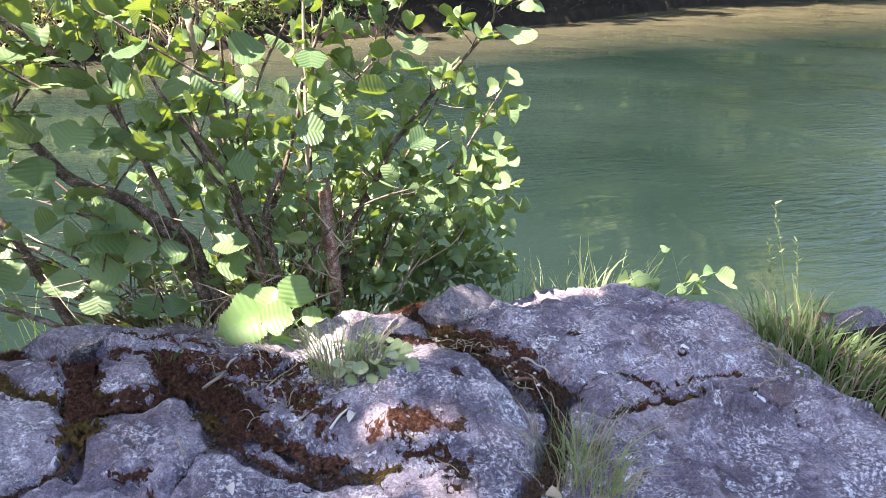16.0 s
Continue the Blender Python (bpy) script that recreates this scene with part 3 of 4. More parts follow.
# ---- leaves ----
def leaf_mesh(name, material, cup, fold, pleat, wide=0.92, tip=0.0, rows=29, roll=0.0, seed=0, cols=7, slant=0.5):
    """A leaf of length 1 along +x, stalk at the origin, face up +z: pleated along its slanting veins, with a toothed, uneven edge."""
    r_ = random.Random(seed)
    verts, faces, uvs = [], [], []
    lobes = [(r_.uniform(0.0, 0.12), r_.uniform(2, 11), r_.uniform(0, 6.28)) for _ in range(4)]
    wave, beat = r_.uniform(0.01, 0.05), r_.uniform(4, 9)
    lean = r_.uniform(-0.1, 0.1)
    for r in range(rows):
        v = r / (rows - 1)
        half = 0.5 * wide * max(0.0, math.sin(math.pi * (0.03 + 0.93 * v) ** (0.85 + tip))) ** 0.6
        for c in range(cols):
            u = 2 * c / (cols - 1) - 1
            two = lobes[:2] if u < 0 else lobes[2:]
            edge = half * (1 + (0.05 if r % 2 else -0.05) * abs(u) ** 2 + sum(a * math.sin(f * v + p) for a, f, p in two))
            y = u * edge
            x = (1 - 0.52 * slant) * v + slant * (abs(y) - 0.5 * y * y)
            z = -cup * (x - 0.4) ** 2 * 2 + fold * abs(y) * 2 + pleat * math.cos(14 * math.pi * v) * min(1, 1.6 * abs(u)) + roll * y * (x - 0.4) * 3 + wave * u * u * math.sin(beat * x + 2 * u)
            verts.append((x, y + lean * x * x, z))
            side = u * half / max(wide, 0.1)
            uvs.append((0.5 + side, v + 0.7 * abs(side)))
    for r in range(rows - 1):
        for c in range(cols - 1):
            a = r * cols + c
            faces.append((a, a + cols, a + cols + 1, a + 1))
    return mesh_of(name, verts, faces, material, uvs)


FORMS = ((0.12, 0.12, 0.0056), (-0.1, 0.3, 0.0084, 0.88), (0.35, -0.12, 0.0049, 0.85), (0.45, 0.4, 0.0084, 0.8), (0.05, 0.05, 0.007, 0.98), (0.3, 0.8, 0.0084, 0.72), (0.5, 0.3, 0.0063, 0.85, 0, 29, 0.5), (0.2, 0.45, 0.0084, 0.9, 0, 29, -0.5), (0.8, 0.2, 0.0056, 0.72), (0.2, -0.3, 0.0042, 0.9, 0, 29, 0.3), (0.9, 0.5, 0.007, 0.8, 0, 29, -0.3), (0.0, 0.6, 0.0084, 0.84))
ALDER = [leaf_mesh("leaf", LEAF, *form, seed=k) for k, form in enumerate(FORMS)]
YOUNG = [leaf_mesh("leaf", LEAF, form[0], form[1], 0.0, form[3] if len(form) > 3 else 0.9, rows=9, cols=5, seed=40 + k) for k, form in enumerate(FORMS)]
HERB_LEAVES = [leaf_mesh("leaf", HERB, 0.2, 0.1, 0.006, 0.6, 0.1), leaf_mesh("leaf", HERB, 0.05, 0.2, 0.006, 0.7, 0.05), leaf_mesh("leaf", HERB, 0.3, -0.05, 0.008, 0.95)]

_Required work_
Every line of the data above should be quoted exactly. Omit the pictures.

_In response_
16.0 s
Continue the Blender Python (bpy) script that recreates this scene with part 3 of 4. More parts follow.
# ---- leaves ----
def leaf_mesh(name, material, cup, fold, pleat, wide=0.92, tip=0.0, rows=29, roll=0.0, seed=0, cols=7, slant=0.5):
    """A leaf of length 1 along +x, stalk at the origin, face up +z: pleated along its slanting veins, with a toothed, uneven edge."""
    r_ = random.Random(seed)
    verts, faces, uvs = [], [], []
    lobes = [(r_.uniform(0.0, 0.12), r_.uniform(2, 11), r_.uniform(0, 6.28)) for _ in range(4)]
    wave, beat = r_.uniform(0.01, 0.05), r_.uniform(4, 9)
    lean = r_.uniform(-0.1, 0.1)
    for r in range(rows):
        v = r / (rows - 1)
        half = 0.5 * wide * max(0.0, math.sin(math.pi * (0.03 + 0.93 * v) ** (0.85 + tip))) ** 0.6
        for c in range(cols):
            u = 2 * c / (cols - 1) - 1
            two = lobes[:2] if u < 0 else lobes[2:]
            edge = half * (1 + (0.05 if r % 2 else -0.05) * abs(u) ** 2 + sum(a * math.sin(f * v + p) for a, f, p in two))
            y = u * edge
            x = (1 - 0.52 * slant) * v + slant * (abs(y) - 0.5 * y * y)
            z = -cup * (x - 0.4) ** 2 * 2 + fold * abs(y) * 2 + pleat * math.cos(14 * math.pi * v) * min(1, 1.6 * abs(u)) + roll * y * (x - 0.4) * 3 + wave * u * u * math.sin(beat * x + 2 * u)
            verts.append((x, y + lean * x * x, z))
            side = u * half / max(wide, 0.1)
            uvs.append((0.5 + side, v + 0.7 * abs(side)))
    for r in range(rows - 1):
        for c in range(cols - 1):
            a = r * cols + c
            faces.append((a, a + cols, a + cols + 1, a + 1))
    return mesh_of(name, verts, faces, material, uvs)


FORMS = ((0.12, 0.12, 0.0056), (-0.1, 0.3, 0.0084, 0.88), (0.35, -0.12, 0.0049, 0.85), (0.45, 0.4, 0.0084, 0.8), (0.05, 0.05, 0.007, 0.98), (0.3, 0.8, 0.0084, 0.72), (0.5, 0.3, 0.0063, 0.85, 0, 29, 0.5), (0.2, 0.45, 0.0084, 0.9, 0, 29, -0.5), (0.8, 0.2, 0.0056, 0.72), (0.2, -0.3, 0.0042, 0.9, 0, 29, 0.3), (0.9, 0.5, 0.007, 0.8, 0, 29, -0.3), (0.0, 0.6, 0.0084, 0.84))
ALDER = [leaf_mesh("leaf", LEAF, *form, seed=k) for k, form in enumerate(FORMS)]
YOUNG = [leaf_mesh("leaf", LEAF, form[0], form[1], 0.0, form[3] if len(form) > 3 else 0.9, rows=9, cols=5, seed=40 + k) for k, form in enumerate(FORMS)]
HERB_LEAVES = [leaf_mesh("leaf", HERB, 0.2, 0.1, 0.006, 0.6, 0.1), leaf_mesh("leaf", HERB, 0.05, 0.2, 0.006, 0.7, 0.05), leaf_mesh("leaf", HERB, 0.3, -0.05, 0.008, 0.95)]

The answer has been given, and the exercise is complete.